Scripts that build animated scenes:
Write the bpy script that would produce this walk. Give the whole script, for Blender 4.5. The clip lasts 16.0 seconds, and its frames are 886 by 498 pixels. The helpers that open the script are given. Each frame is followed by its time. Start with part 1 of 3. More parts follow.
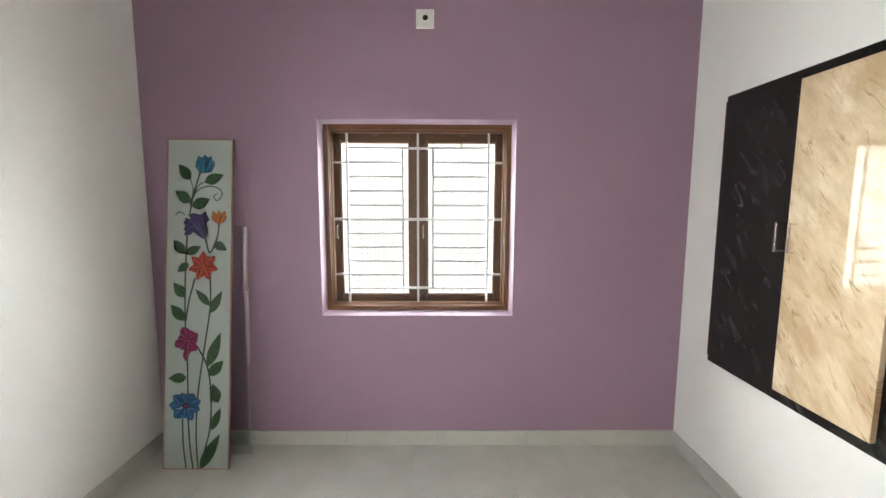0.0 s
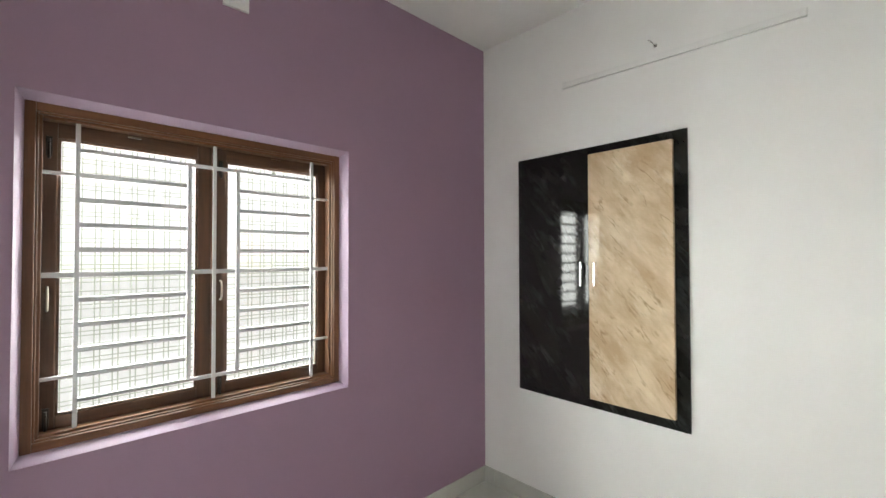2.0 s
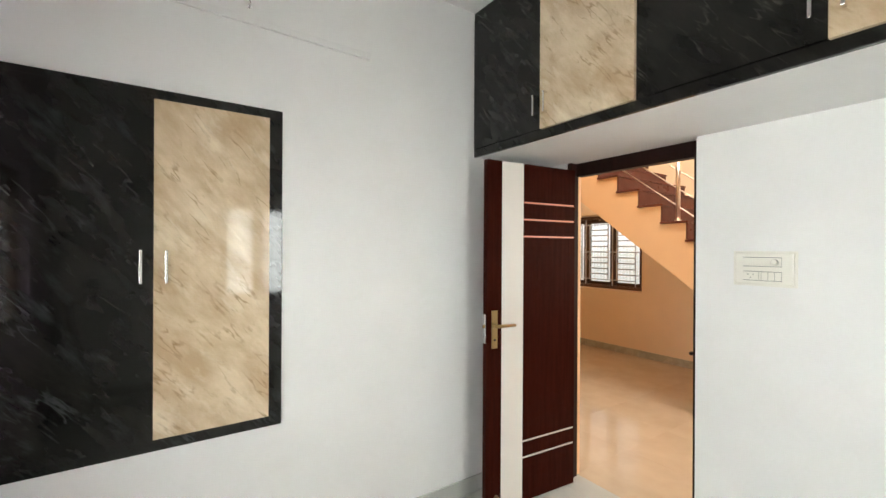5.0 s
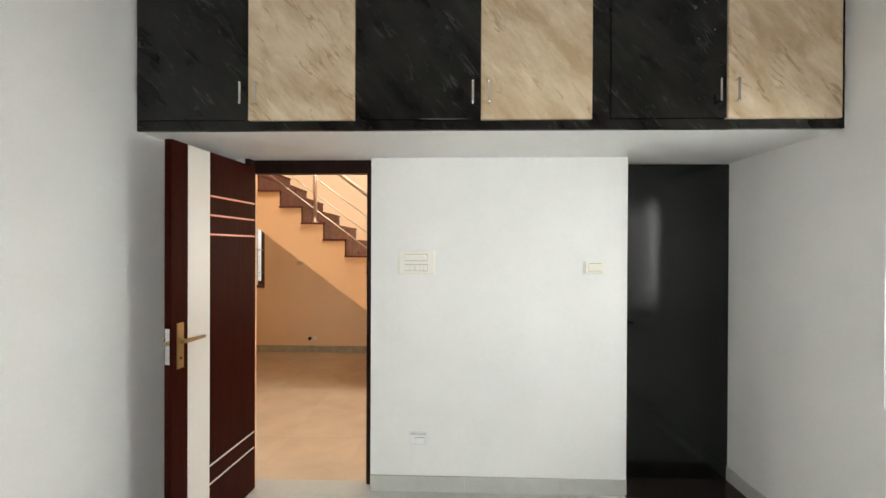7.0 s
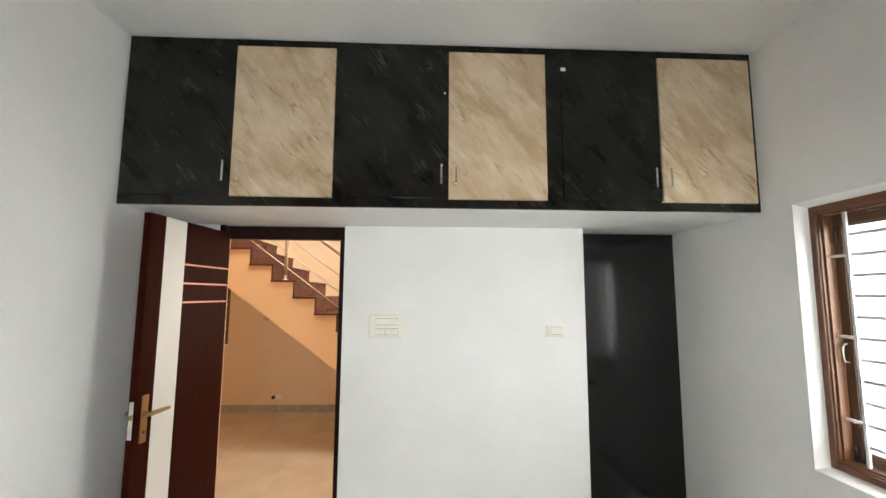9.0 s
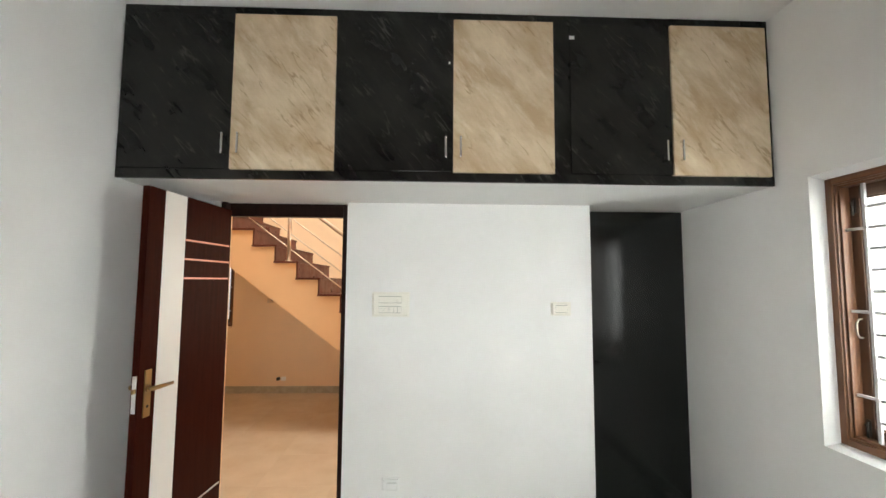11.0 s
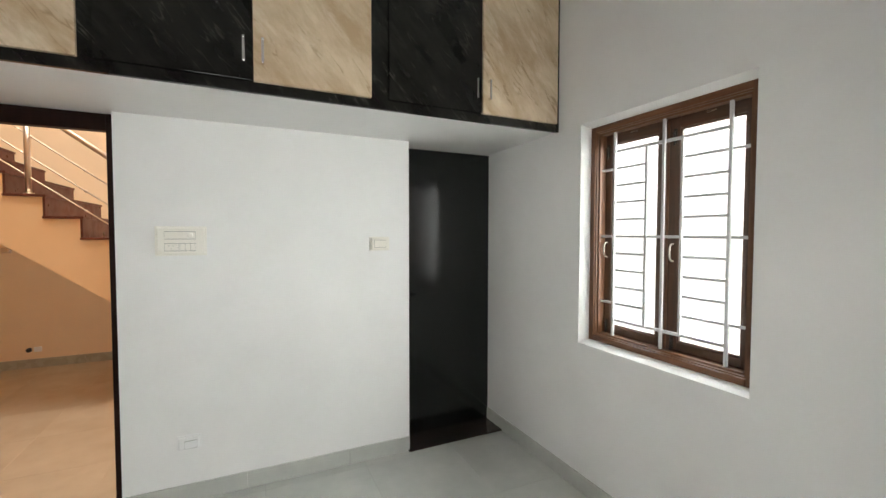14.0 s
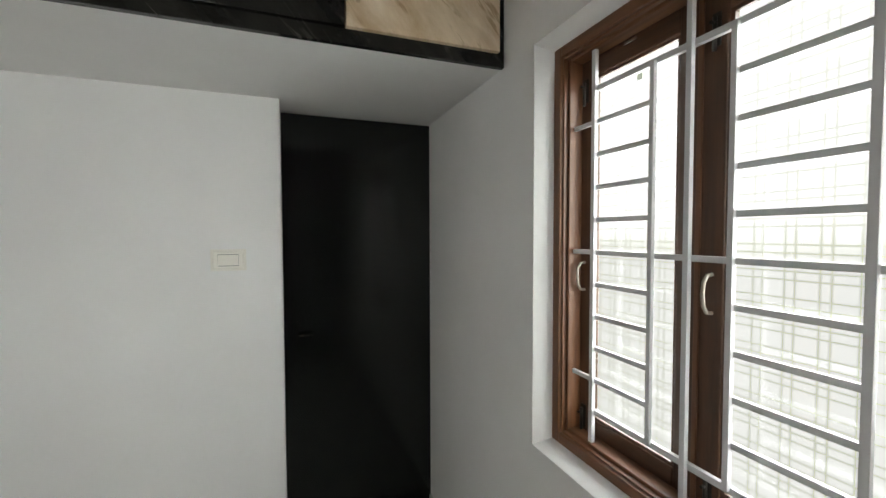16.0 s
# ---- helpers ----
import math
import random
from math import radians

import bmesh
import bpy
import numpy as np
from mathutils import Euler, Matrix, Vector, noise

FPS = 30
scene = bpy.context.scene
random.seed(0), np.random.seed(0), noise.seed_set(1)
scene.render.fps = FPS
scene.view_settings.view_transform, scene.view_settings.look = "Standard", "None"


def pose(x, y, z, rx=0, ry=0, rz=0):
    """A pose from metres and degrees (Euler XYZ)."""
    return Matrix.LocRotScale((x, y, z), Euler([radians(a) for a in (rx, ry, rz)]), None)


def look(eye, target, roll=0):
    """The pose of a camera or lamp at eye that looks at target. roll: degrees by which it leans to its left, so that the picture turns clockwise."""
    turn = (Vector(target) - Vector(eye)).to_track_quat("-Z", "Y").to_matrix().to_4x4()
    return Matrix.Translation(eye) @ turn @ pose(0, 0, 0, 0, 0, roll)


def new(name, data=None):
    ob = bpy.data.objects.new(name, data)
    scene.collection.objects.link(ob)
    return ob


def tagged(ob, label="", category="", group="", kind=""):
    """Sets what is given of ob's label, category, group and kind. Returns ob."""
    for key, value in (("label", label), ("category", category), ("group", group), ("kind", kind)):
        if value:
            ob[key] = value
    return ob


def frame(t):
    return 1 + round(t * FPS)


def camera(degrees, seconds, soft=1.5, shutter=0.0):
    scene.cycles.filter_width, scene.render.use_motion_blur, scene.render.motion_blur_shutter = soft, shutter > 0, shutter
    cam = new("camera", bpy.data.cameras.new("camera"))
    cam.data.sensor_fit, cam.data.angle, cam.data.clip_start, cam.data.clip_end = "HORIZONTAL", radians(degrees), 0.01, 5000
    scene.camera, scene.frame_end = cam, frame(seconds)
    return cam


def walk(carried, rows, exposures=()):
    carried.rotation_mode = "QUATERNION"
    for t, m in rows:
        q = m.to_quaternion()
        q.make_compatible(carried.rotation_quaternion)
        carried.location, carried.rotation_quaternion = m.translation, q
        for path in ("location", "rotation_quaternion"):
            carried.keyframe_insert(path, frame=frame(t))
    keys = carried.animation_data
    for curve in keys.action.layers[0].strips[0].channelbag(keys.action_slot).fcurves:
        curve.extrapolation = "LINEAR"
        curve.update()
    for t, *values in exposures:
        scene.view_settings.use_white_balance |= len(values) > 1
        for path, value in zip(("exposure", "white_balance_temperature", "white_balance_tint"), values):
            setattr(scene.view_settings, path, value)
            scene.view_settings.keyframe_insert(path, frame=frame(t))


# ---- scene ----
cam = camera(93.7, 16.0, soft=1.5)
PATH = [
    (0, (0.112, 0.081, 1.615), (0.127, 2.067, 1.389), 0.20),
    (0.5, (0.002, 0.136, 1.583), (0.174, 2.128, 1.535), 0.15),
    (1, (-0.144, 0.314, 1.532), (0.369, 2.247, 1.562), 0.05),
    (1.5, (-0.33, 0.54, 1.539), (0.637, 2.292, 1.583), -0.10),
    (2, (-0.574, 0.784, 1.562), (0.814, 2.224, 1.599), -0.15),
    (2.5, (-0.667, 1.068, 1.558), (1.042, 2.107, 1.584), -0.20),
    (3, (-0.687, 1.296, 1.577), (1.208, 1.934, 1.586), -0.10),
    (3.5, (-0.756, 1.476, 1.575), (1.227, 1.736, 1.573), 0.05),
    (4, (-0.706, 1.595, 1.54), (1.287, 1.438, 1.541), 0.00),
    (4.5, (-0.549, 1.689, 1.56), (1.353, 1.07, 1.548), 0.30),
    (5, (-0.39, 1.877, 1.541), (1.265, 0.754, 1.539), 0.30),
    (5.2, (-0.332, 1.949, 1.54), (1.176, 0.635, 1.538), 0.30),
    (7.3, (0.119, 2.272, 1.554), (0.072, 0.272, 1.558), 0.20),
    (7.5, (0.117, 2.295, 1.556), (0.035, 0.297, 1.584), 0.16),
    (8, (0.113, 2.35, 1.611), (0.005, 0.354, 1.699), 0.16),
    (8.5, (0.111, 2.374, 1.654), (0.011, 0.384, 1.83), 0.26),
    (8.7, (0.104, 2.385, 1.668), (0.014, 0.399, 1.885), 0.30),
    (10.8, (0.109, 2.332, 1.626), (0.038, 0.343, 1.823), 0.32),
    (11, (0.107, 2.334, 1.611), (0.039, 0.34, 1.764), 0.34),
    (11.5, (0.104, 2.324, 1.57), (0.025, 0.326, 1.608), 0.34),
    (12, (0.093, 2.294, 1.53), (-0.045, 0.299, 1.489), 0.22),
    (12.5, (0.065, 2.286, 1.521), (-0.2, 0.305, 1.443), 0.18),
    (13, (0.057, 2.273, 1.514), (-0.396, 0.327, 1.426), 0.12),
    (13.5, (0.045, 2.277, 1.499), (-0.62, 0.393, 1.418), 0.16),
    (14, (0.016, 2.268, 1.5), (-0.83, 0.457, 1.425), 0.06),
    (14.5, (-0.108, 2.196, 1.499), (-1.066, 0.443, 1.426), -0.10),
    (15, (-0.423, 2.077, 1.519), (-1.408, 0.338, 1.447), -0.14),
    (15.5, (-0.723, 1.846, 1.518), (-1.621, 0.06, 1.448), -0.20),
    (16, (-0.991, 1.548, 1.541), (-1.694, -0.323, 1.465), -0.18),
]
walk(cam, [(t, look(eye, target, roll)) for t, eye, target, roll in PATH],
     [(0.0, 0.34), (0.5, 0.35), (1.0, 0.26), (1.5, 0.1), (2.0, -0.22), (2.5, -0.34), (3.5, -0.14), (4.0, -0.02), (4.5, -0.03), (5.0, -0.13), (8.5, -0.33), (12.5, -0.38), (14.0, -0.58), (14.5, -0.6), (15.0, -0.56), (15.5, -0.72), (16.0, -1.27)])

# ---- light ----
world = bpy.data.worlds.new("world")
world.use_nodes = True
scene.world = world
sky = world.node_tree.nodes.new("ShaderNodeTexSky")
sky.sky_type, sky.sun_disc = "NISHITA", False
sky.sun_elevation, sky.sun_rotation = radians(61), radians(90)
world.node_tree.links.new(sky.outputs[0], world.node_tree.nodes["Background"].inputs[0])
world.node_tree.nodes["Background"].inputs[1].default_value = 0.12
sun = new("sun", bpy.data.lights.new("sun", "SUN"))
sun.data.energy, sun.data.angle, sun.data.color = 3.0, radians(0.5), (1.0, 0.95, 0.88)
sun.matrix_world = look((5, 0, 9), (0, 0, 0))


def daylight(name, eye, target, width, height, watts, colour):
    lamp = new(name, bpy.data.lights.new(name, "AREA"))
    lamp.data.shape, lamp.data.size, lamp.data.size_y = "RECTANGLE", width, height
    lamp.data.energy, lamp.data.color = watts, colour
    lamp.matrix_world = look(eye, target)
    return lamp


# the open sky in front of the two room windows
daylight("daylight_north", (-0.031, 3.93, 2.10), (-0.031, 0.0, 1.86), 6.0, 2.55, 1330, (0.97, 1.0, 0.965))
daylight("daylight_west", (-2.95, 0.885, 2.09), (1.0, 0.885, 1.85), 5.0, 2.55, 1090, (0.96, 1.0, 0.985))
# fill lamp added for the wall under the stairs
daylight("fill_hall", (-1.90, -3.21, 1.50), (2.0, -3.36, 1.20), 0.85, 1.2, 46, (1.0, 0.95, 0.86))
# unseen fill lamp added high up, lighting the stair hall from above
daylight("fill_upper", (1.0, -1.55, 4.40), (1.5, -3.1, 1.4), 2.6, 1.2, 165, (1.0, 0.95, 0.86))

# ---- materials ----


def material(name, colour, rough=0.5, metal=0.0, spec=0.5):
    m = bpy.data.materials.new(name)
    m.use_nodes = True
    b = m.node_tree.nodes["Principled BSDF"]
    b.inputs["Base Color"].default_value = (*colour, 1)
    b.inputs["Roughness"].default_value = rough
    b.inputs["Metallic"].default_value = metal
    b.inputs["Specular IOR Level"].default_value = spec
    return m, m.node_tree.nodes, m.node_tree.links, b


def coords(nodes, links, scale, turn=(0, 0, 0)):
    tc = nodes.new("ShaderNodeTexCoord")
    mp = nodes.new("ShaderNodeMapping")
    mp.inputs["Scale"].default_value = scale
    mp.inputs["Rotation"].default_value = [radians(a) for a in turn]
    links.new(tc.outputs["Object"], mp.inputs[0])
    return mp


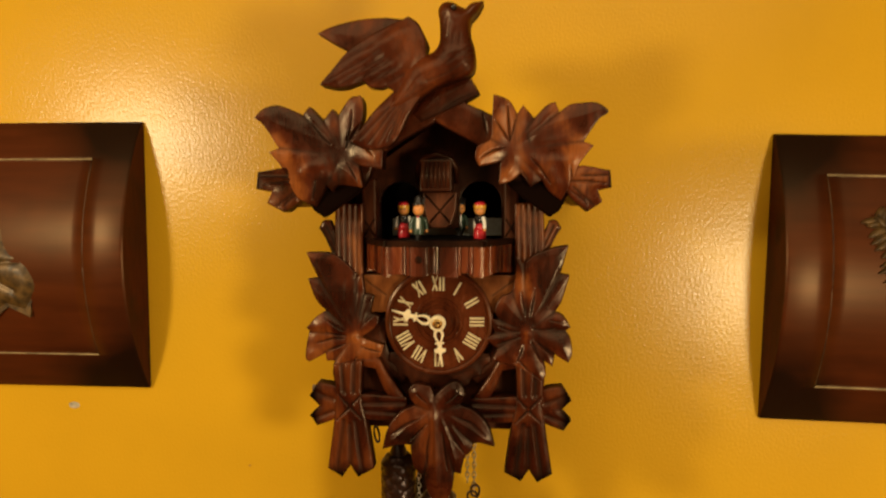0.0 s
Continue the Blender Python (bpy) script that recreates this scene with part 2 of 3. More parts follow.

WHAT IS ASKED: Return only the lines running from the start of the entries above to the line that contains "import random", inclusive, and omit every picture.

ANSWER IN FULL:
Write the bpy script that would produce this walk. Give the whole script, for Blender 4.5. The clip lasts 16.0 seconds, and its frames are 886 by 498 pixels. The helpers that open the script are given. Each frame is followed by its time. Start with part 1 of 3. More parts follow.
0.0 s
2.0 s
5.0 s
7.0 s
9.0 s
11.0 s
14.0 s
16.0 s
# ---- helpers ----
import math
import random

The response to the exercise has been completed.